> _GIVEN INSTRUCTION_: Quote exactly the lines from the line containing "return 1 + round(t * FPS)" to the line containing "scene.view_settings.keyframe_insert(path, frame=frame(t))", both lines included, please, and nothing more.

## begin RECORD EXTRACTS

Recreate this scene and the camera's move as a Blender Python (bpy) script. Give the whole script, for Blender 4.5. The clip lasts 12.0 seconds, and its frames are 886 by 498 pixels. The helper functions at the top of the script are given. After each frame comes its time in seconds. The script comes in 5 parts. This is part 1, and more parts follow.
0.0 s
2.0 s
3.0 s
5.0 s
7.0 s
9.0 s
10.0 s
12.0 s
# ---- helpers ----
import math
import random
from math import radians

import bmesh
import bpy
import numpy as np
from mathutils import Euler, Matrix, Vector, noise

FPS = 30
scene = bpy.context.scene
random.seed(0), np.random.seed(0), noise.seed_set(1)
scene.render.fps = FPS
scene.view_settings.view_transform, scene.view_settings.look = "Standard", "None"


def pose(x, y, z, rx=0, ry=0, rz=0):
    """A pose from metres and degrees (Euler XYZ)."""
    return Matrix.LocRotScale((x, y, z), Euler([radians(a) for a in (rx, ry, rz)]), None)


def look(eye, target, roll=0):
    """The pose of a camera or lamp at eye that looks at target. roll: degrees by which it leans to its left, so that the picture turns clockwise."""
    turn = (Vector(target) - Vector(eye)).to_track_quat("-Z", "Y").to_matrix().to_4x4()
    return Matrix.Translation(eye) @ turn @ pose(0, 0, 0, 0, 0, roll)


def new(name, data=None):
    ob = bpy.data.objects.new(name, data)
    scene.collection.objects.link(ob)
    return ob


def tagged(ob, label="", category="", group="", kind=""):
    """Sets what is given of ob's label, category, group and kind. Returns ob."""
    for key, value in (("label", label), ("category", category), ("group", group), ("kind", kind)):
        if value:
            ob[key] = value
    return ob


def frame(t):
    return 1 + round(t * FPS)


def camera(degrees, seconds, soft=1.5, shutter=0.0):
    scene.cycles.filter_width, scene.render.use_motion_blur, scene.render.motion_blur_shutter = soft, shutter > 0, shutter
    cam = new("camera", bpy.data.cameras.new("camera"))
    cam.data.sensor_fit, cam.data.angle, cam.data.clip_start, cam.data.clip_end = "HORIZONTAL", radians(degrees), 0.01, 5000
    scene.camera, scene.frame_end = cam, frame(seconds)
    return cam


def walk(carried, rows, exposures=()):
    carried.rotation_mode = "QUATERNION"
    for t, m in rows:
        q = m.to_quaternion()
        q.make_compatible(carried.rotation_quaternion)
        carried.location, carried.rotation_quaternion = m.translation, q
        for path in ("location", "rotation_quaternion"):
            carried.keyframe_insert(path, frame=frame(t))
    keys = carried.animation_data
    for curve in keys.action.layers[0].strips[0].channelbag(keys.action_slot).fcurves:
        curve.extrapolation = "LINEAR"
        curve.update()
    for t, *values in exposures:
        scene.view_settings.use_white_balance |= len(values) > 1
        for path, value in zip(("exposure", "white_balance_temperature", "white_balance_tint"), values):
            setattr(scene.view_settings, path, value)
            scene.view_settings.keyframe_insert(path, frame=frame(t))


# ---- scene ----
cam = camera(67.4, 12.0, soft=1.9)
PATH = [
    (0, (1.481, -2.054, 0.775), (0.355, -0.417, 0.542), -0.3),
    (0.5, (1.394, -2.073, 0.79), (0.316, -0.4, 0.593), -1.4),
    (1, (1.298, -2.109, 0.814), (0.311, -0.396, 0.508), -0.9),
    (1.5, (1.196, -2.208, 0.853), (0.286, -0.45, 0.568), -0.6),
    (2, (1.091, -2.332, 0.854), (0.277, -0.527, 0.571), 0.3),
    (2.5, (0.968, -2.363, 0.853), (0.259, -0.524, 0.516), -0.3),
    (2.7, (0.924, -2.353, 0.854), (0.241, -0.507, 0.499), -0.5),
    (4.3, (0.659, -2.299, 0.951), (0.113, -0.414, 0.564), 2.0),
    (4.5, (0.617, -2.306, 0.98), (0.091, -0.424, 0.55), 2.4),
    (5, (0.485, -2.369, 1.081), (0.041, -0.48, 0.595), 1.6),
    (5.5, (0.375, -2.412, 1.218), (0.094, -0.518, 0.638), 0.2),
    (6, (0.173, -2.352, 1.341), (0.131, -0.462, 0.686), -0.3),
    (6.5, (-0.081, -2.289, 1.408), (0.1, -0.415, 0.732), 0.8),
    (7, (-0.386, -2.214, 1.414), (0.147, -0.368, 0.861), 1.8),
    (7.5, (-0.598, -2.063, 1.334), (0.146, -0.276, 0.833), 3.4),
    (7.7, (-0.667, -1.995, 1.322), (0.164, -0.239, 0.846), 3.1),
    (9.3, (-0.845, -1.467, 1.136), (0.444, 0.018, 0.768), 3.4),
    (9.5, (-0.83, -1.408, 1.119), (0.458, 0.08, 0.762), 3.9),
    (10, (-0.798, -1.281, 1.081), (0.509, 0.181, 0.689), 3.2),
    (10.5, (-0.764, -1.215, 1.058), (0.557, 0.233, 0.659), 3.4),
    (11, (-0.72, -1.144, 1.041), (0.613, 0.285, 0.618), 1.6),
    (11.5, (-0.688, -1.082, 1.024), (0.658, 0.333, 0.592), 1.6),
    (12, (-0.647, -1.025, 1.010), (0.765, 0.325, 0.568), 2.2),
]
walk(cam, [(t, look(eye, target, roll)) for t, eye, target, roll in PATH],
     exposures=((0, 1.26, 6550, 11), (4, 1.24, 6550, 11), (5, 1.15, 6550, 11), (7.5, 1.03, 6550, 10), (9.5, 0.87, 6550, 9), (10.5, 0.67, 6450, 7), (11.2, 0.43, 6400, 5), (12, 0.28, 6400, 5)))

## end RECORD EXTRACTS
## begin RECORD EXTRACTS

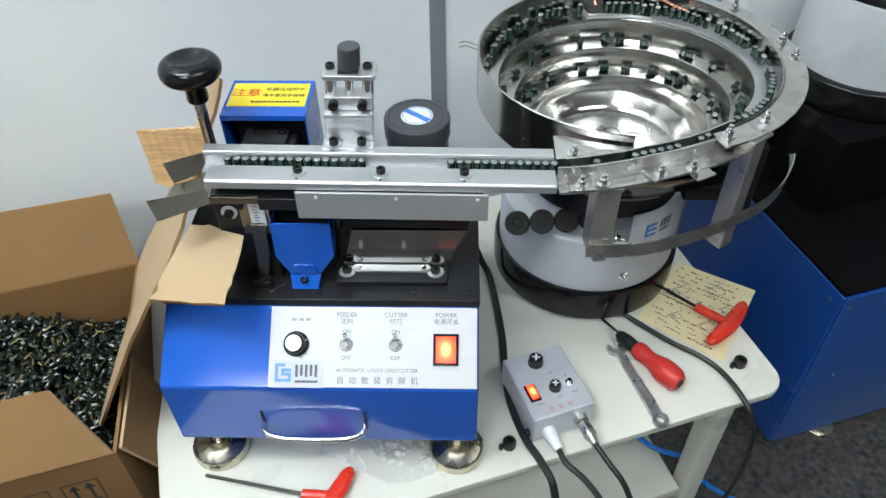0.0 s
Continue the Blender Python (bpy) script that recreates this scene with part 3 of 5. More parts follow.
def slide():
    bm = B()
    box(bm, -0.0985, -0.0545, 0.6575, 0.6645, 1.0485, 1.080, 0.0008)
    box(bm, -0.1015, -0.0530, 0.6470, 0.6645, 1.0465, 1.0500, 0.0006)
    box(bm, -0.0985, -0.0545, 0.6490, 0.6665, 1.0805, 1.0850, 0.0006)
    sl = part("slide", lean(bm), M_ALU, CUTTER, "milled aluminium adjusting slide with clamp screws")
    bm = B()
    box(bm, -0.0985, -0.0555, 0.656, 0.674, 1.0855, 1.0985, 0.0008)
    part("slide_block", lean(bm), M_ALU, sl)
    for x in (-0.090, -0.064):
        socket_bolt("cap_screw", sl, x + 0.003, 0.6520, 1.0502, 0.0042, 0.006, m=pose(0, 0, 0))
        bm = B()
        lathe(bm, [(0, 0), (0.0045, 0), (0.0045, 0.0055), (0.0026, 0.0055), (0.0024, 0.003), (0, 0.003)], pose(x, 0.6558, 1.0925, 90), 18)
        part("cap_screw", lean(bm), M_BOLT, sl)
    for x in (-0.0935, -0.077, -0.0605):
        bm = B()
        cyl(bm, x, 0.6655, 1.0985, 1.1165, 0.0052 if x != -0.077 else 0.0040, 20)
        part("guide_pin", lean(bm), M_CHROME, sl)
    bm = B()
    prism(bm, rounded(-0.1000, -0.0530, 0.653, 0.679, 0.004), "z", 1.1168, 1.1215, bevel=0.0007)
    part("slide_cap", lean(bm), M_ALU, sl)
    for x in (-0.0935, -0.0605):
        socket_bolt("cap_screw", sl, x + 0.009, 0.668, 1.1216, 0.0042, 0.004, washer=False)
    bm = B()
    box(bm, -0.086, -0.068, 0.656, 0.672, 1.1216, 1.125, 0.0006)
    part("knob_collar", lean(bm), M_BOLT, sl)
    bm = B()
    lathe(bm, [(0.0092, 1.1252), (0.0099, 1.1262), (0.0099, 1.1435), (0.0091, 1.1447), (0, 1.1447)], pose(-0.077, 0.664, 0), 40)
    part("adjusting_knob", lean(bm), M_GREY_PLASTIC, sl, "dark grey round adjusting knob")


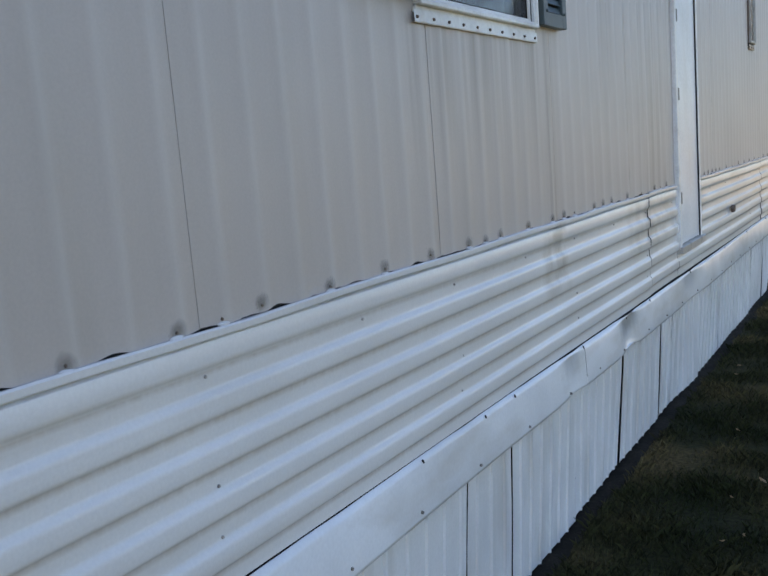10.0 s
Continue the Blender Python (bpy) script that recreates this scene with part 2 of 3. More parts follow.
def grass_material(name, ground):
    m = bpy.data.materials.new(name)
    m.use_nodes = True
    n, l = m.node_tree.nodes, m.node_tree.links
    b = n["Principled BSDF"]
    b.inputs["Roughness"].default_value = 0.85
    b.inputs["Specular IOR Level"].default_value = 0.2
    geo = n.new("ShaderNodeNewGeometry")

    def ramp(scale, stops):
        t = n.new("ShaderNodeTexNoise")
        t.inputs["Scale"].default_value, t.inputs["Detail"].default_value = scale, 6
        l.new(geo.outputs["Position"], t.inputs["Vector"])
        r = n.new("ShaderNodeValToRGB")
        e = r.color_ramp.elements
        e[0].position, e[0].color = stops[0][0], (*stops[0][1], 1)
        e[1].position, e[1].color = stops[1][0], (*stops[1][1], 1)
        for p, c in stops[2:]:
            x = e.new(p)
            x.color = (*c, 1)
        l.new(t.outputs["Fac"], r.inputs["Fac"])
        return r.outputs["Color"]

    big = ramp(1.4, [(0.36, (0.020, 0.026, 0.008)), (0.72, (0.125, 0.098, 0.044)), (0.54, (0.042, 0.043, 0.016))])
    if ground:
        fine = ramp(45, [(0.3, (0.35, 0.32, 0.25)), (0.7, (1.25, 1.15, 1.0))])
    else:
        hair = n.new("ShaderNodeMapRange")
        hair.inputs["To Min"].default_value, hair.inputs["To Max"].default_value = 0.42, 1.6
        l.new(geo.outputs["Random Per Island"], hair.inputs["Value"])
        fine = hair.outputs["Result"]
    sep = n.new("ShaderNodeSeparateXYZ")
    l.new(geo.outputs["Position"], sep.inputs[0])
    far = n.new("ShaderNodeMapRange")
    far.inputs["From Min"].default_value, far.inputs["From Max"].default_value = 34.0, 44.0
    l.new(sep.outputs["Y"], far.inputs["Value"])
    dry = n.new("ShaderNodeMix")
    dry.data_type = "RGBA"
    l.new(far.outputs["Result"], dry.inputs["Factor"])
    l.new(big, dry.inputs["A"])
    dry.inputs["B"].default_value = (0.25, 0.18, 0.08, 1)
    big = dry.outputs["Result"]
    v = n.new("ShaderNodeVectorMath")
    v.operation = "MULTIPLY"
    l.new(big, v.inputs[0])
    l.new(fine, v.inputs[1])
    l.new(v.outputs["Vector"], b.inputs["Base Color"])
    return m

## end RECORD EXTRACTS

> _THE COMPLETED TASK_:
    return 1 + round(t * FPS)


def camera(degrees, seconds, soft=1.5, shutter=0.0):
    scene.cycles.filter_width, scene.render.use_motion_blur, scene.render.motion_blur_shutter = soft, shutter > 0, shutter
    cam = new("camera", bpy.data.cameras.new("camera"))
    cam.data.sensor_fit, cam.data.angle, cam.data.clip_start, cam.data.clip_end = "HORIZONTAL", radians(degrees), 0.01, 5000
    scene.camera, scene.frame_end = cam, frame(seconds)
    return cam


def walk(carried, rows, exposures=()):
    carried.rotation_mode = "QUATERNION"
    for t, m in rows:
        q = m.to_quaternion()
        q.make_compatible(carried.rotation_quaternion)
        carried.location, carried.rotation_quaternion = m.translation, q
        for path in ("location", "rotation_quaternion"):
            carried.keyframe_insert(path, frame=frame(t))
    keys = carried.animation_data
    for curve in keys.action.layers[0].strips[0].channelbag(keys.action_slot).fcurves:
        curve.extrapolation = "LINEAR"
        curve.update()
    for t, *values in exposures:
        scene.view_settings.use_white_balance |= len(values) > 1
        for path, value in zip(("exposure", "white_balance_temperature", "white_balance_tint"), values):
            setattr(scene.view_settings, path, value)
            scene.view_settings.keyframe_insert(path, frame=frame(t))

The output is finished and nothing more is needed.